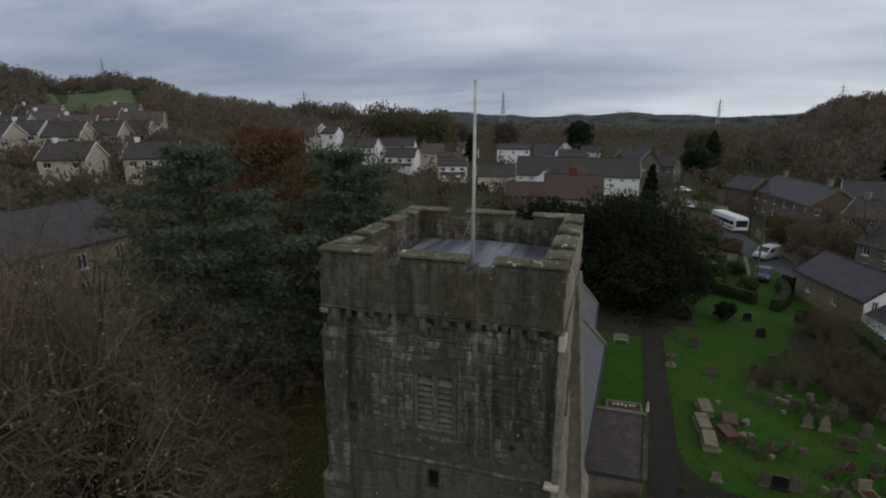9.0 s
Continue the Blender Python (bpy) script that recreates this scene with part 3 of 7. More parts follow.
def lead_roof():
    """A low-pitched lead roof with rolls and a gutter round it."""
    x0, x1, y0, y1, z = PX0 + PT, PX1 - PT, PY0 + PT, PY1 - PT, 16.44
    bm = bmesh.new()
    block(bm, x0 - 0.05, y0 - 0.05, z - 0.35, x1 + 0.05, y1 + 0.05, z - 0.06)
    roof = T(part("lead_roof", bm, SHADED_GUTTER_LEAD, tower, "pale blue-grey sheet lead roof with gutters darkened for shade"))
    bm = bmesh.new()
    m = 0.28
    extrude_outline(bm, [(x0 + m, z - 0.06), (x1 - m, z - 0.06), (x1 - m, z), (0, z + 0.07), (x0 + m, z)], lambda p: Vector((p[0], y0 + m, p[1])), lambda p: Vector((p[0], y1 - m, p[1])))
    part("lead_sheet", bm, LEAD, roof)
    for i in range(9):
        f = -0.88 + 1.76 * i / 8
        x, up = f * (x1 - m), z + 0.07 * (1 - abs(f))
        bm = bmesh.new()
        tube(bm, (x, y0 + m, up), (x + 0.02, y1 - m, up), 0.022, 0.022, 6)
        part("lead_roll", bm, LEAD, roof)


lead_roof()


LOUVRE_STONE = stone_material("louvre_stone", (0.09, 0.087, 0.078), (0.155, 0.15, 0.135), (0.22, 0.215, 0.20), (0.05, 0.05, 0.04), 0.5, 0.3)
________
Copy each line in full and exactly, omitting any picture.

9.0 s
Continue the Blender Python (bpy) script that recreates this scene with part 3 of 7. More parts follow.
def lead_roof():
    """A low-pitched lead roof with rolls and a gutter round it."""
    x0, x1, y0, y1, z = PX0 + PT, PX1 - PT, PY0 + PT, PY1 - PT, 16.44
    bm = bmesh.new()
    block(bm, x0 - 0.05, y0 - 0.05, z - 0.35, x1 + 0.05, y1 + 0.05, z - 0.06)
    roof = T(part("lead_roof", bm, SHADED_GUTTER_LEAD, tower, "pale blue-grey sheet lead roof with gutters darkened for shade"))
    bm = bmesh.new()
    m = 0.28
    extrude_outline(bm, [(x0 + m, z - 0.06), (x1 - m, z - 0.06), (x1 - m, z), (0, z + 0.07), (x0 + m, z)], lambda p: Vector((p[0], y0 + m, p[1])), lambda p: Vector((p[0], y1 - m, p[1])))
    part("lead_sheet", bm, LEAD, roof)
    for i in range(9):
        f = -0.88 + 1.76 * i / 8
        x, up = f * (x1 - m), z + 0.07 * (1 - abs(f))
        bm = bmesh.new()
        tube(bm, (x, y0 + m, up), (x + 0.02, y1 - m, up), 0.022, 0.022, 6)
        part("lead_roll", bm, LEAD, roof)


lead_roof()


LOUVRE_STONE = stone_material("louvre_stone", (0.09, 0.087, 0.078), (0.155, 0.15, 0.135), (0.22, 0.215, 0.20), (0.05, 0.05, 0.04), 0.5, 0.3)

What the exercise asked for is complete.